§ **Directions**
Please output every line of the material as it stands, without the pictures.

- - -

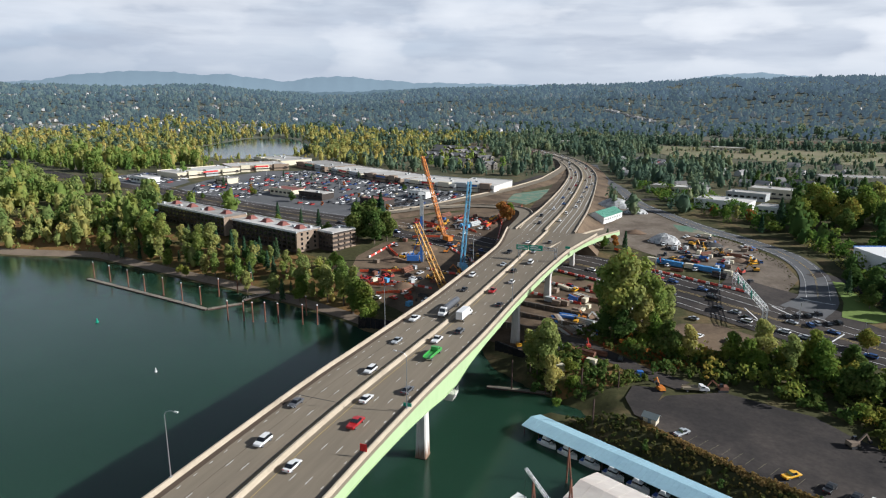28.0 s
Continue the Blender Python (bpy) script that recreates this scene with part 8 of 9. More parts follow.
# far bank in front of and beside the hotel
px, py = free_spots(620, -300, -66, 226, 345, rngt, lambda x, y: y < 296 + 0.2 * (-190 - x))
for x, y in list(zip(px, py))[:88]:
    plant_tree(rt.choice(("cotton", "cotton2", "oak", "fir2", "dark", "oak2", "fir2", "cotton2")), float(x), float(y), rt.uniform(0.45, 0.9), rt.uniform(0, 360), group="trees on the far bank")
# trees of the near west bank that stand above the rest
WEST_STREET = [(-150, -118), (-198, -98), (-241, -79), (-280, -55), (-332, -30), (-424, 4)]


def west_free(x, y):
    yard = np.zeros(x.shape, bool)
    for hx_, hy_, r, run in ((-438.8, 74.0, 15, 40), (-273.4, -39.0, 11, 30), (-193.5, -45.5, 10, 26), (-140, -74, 11, 24), (-203, -32, 18, 40), (-282, -40, 12, 26)):
        along, side = (x - hx_) * 0.9 - (y - hy_) * 0.43, (x - hx_) * 0.43 + (y - hy_) * 0.9
        yard |= (np.abs(side) < r) & (along > -r) & (along < run)
    return (x < -54 - 0.12 * y) & ~yard & (shore_distance(x, y, np.array(WEST_STREET, float), False) > 12)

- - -

§ **Final answer**
28.0 s
Continue the Blender Python (bpy) script that recreates this scene with part 8 of 9. More parts follow.
# far bank in front of and beside the hotel
px, py = free_spots(620, -300, -66, 226, 345, rngt, lambda x, y: y < 296 + 0.2 * (-190 - x))
for x, y in list(zip(px, py))[:88]:
    plant_tree(rt.choice(("cotton", "cotton2", "oak", "fir2", "dark", "oak2", "fir2", "cotton2")), float(x), float(y), rt.uniform(0.45, 0.9), rt.uniform(0, 360), group="trees on the far bank")
# trees of the near west bank that stand above the rest
WEST_STREET = [(-150, -118), (-198, -98), (-241, -79), (-280, -55), (-332, -30), (-424, 4)]


def west_free(x, y):
    yard = np.zeros(x.shape, bool)
    for hx_, hy_, r, run in ((-438.8, 74.0, 15, 40), (-273.4, -39.0, 11, 30), (-193.5, -45.5, 10, 26), (-140, -74, 11, 24), (-203, -32, 18, 40), (-282, -40, 12, 26)):
        along, side = (x - hx_) * 0.9 - (y - hy_) * 0.43, (x - hx_) * 0.43 + (y - hy_) * 0.9
        yard |= (np.abs(side) < r) & (along > -r) & (along < run)
    return (x < -54 - 0.12 * y) & ~yard & (shore_distance(x, y, np.array(WEST_STREET, float), False) > 12)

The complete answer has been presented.